Obituary

Kon Satoshi

Kon Satoshi
Illustrator, writer and animation director

12th October 1963-23rd August 2010

Kon Satoshi’s directorial career spanned a single decade from his debut feature to his last completed film. In that brief time, he became a key auteur of Japanese animation, acclaimed for his complex studies of the human mind.

A protégé and former art assistant to Otomo Katsuhiro, Kon was catapulted into films in the wake of Otomo’s Akira (1988), as Otomo delegated art, scripting and design duties on several lesser follow-ups. Kon first worked in animation on Roujin Z (1991), for which he lovingly created trash-strewn backgrounds in a sci-fi future.

It was Otomo who recommended Kon as the director of Perfect Blue (1998), once intended as a live-action project, but downgraded to anime in the economic slump following the Kobe Earthquake. In his hallucinatory account of a troubled actress and her confused stalkers, Kon refused to anchor the images in a trustworthy reality, taunting the audience with dreams within flashbacks within dreams: a mode to which he returned in his later Paprika (2006) and which some have credited as an influence on Christopher Nolan’s Inception.

Perfect Blue

Perfect Blue

Kon liked everyday life with a dash of magic realism. He was enthralled by the artificiality of animation, and used it to actualise internal monologues, dreams and memories. His signature work Millennium Actress (2001) presented the 20th century through the eyes of an unreliable narrator and an equally unreliable listener, both of whom insert themselves into a story that pastiches period art forms and genres.

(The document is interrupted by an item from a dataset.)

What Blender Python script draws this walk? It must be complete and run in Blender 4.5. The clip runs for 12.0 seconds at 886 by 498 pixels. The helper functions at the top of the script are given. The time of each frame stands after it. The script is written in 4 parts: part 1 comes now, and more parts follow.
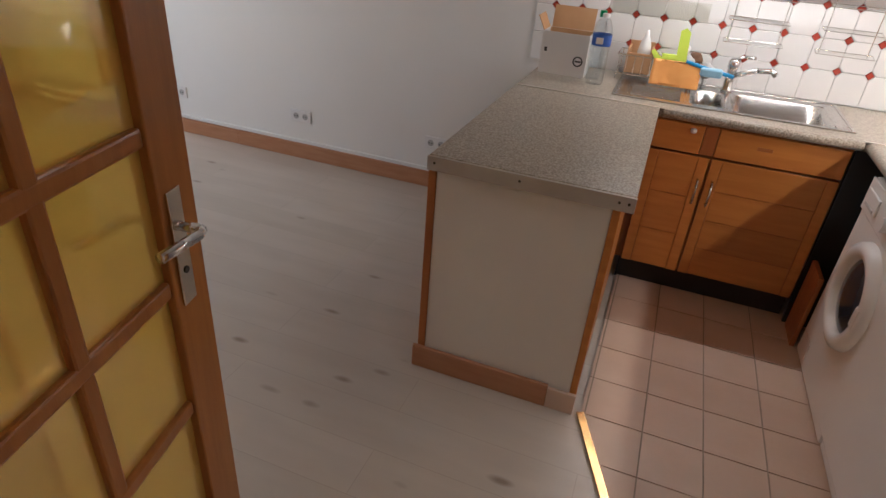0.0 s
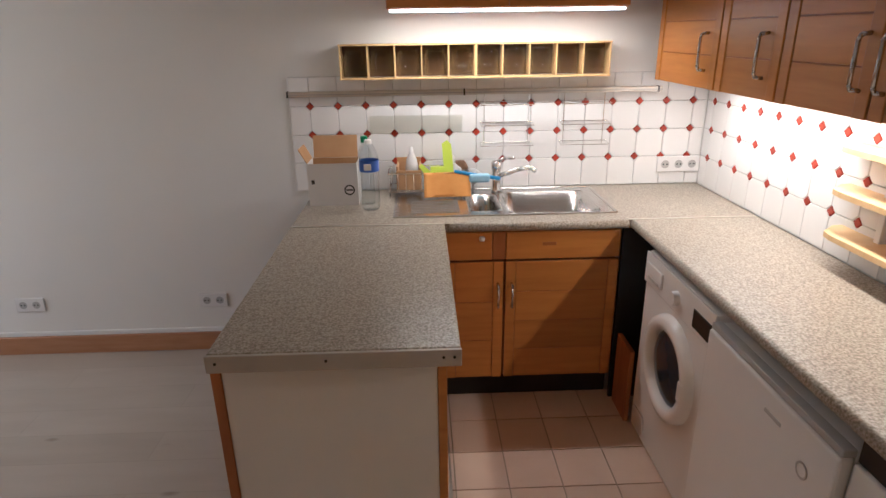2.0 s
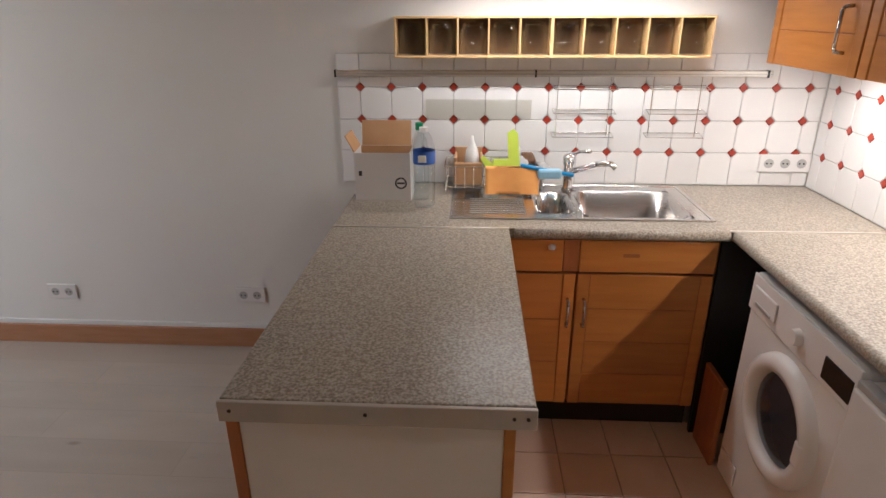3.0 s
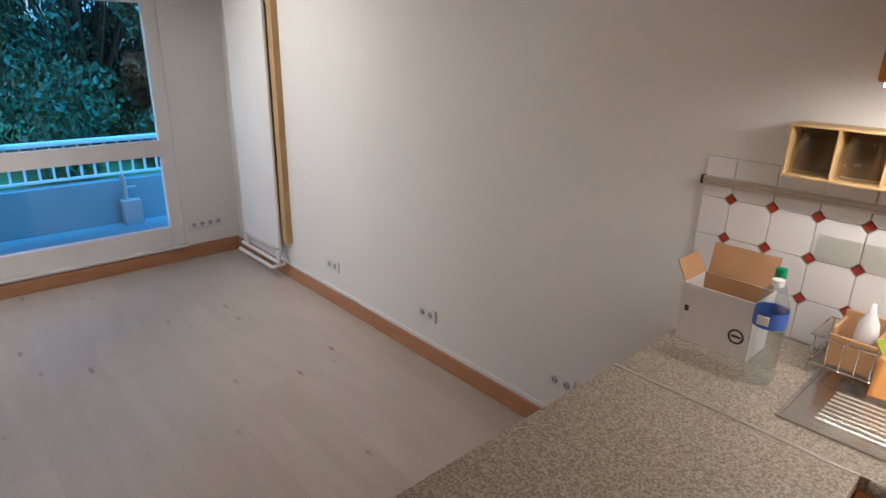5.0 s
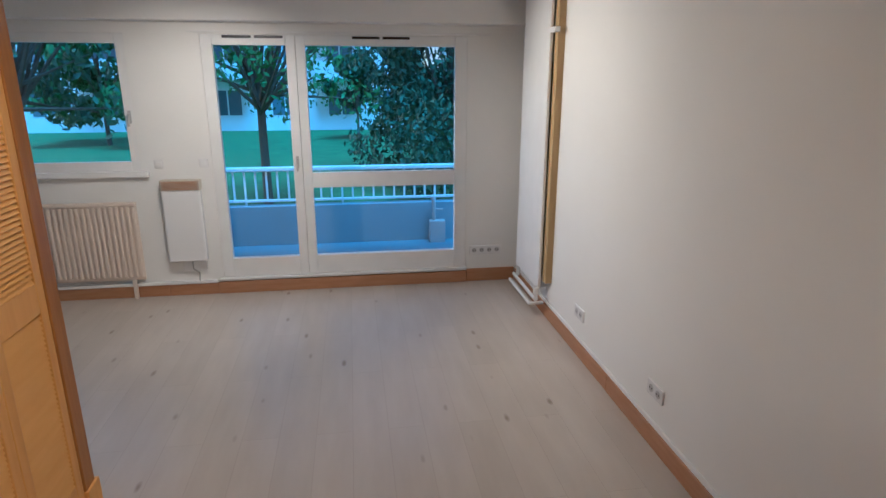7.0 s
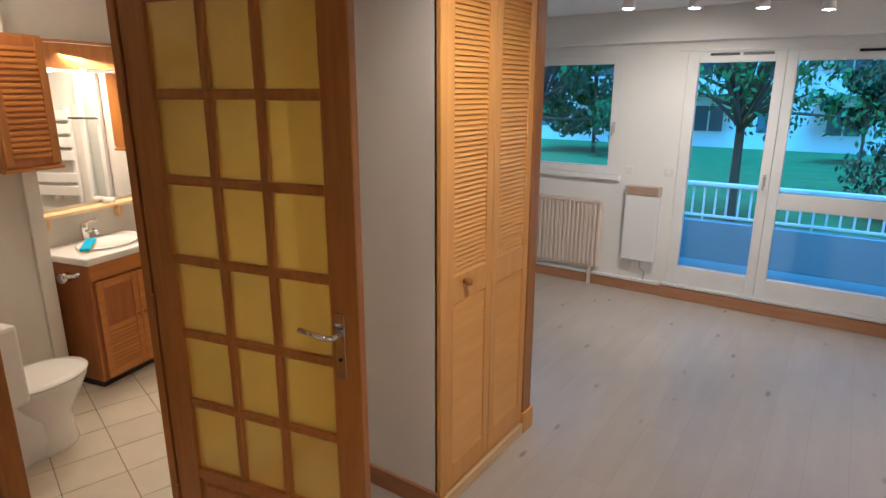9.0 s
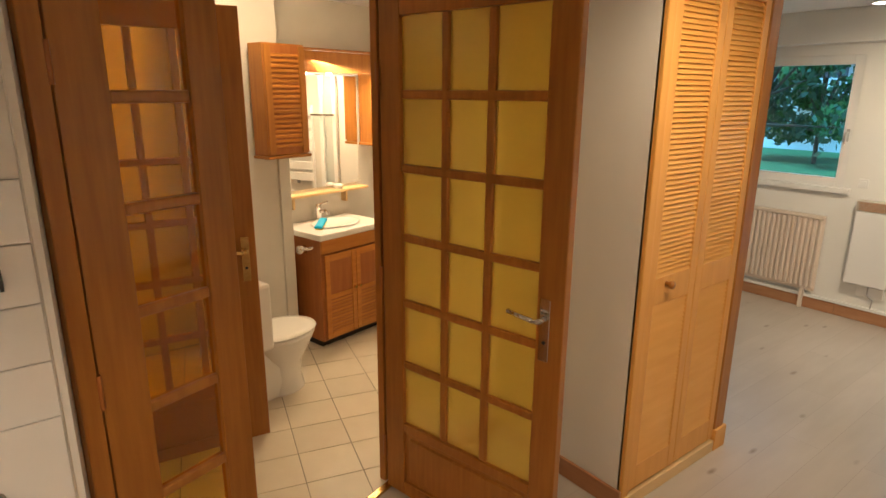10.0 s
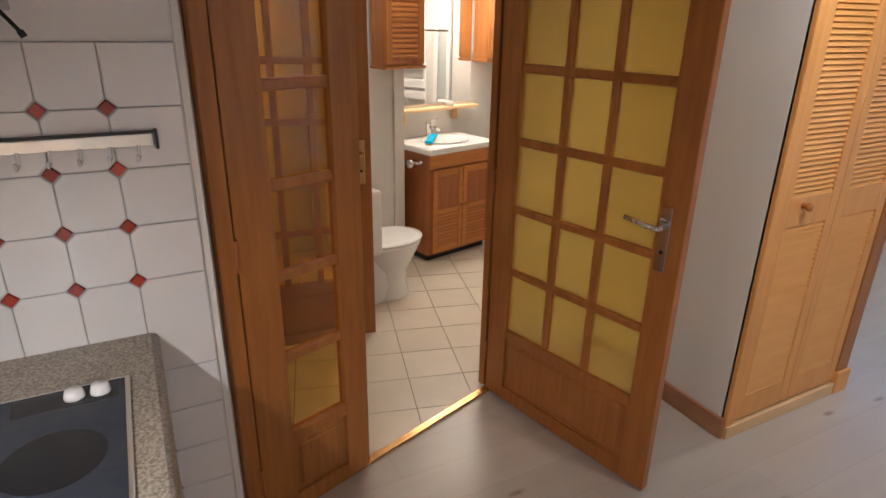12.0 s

A native of the northern island of Hokkaido, Kon never quite lost an outsider’s wide-eyed fascination with the metropolis. Kon’s films exulted in the recreation of antiseptic shopping malls and grungy backstreets, and in a film-maker’s power to find beauty and drama even in such mundane environments. The Tokyo suburb of Musashino was the focal point of Kon’s life; it was where he studied at the local Art University, where he made his home for the next decade, and where he set his animated TV series Paranoia Agent (Moso Dairinin, 2004). His underrated John Ford pastiche Tokyo Godfathers (2003) was a secular Christmas movie in which Tokyo was an active participant, from the opening credits inserted into billboards and hoardings to a closing sequence in which the buildings came to life and danced.

In a posthumously published diary of his last days, Kon expressed his hope that his staff would complete his last film project, The Dream Machine.